> **Stored records**:
************
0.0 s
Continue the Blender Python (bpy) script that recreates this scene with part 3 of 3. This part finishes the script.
************
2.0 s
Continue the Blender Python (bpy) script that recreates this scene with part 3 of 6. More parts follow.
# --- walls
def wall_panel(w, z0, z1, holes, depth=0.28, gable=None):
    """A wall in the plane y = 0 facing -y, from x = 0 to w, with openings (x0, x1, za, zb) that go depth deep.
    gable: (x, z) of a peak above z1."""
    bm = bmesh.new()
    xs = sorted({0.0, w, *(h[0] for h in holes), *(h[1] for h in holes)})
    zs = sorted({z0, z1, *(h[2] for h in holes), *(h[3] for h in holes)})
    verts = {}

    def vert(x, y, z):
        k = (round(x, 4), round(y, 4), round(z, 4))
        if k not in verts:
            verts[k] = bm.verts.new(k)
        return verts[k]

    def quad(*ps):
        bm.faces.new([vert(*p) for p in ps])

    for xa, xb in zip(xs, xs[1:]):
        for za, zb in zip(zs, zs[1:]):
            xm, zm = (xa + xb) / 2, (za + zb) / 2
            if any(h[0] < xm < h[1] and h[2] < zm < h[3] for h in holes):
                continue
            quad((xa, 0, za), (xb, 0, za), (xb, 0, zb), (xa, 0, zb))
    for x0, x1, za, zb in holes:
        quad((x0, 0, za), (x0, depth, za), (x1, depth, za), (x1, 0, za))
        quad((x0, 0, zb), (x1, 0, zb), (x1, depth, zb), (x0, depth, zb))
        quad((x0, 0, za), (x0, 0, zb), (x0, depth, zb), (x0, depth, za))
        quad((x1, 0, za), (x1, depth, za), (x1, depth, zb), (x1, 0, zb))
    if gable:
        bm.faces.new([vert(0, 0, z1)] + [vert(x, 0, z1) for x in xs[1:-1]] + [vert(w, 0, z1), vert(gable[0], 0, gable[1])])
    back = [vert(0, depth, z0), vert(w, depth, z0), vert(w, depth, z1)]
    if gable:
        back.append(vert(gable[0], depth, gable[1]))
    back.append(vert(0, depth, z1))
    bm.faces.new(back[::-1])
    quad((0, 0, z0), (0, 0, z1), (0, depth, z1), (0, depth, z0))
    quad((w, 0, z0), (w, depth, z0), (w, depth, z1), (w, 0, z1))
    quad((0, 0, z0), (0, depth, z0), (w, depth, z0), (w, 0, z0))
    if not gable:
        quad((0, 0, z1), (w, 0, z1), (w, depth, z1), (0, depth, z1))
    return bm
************
> **What is expected**:
Each line in the listing above that contains "this" should be copied.

> **Exercise answer**:
Continue the Blender Python (bpy) script that recreates this scene with part 3 of 3. This part finishes the script.
Continue the Blender Python (bpy) script that recreates this scene with part 3 of 6. More parts follow.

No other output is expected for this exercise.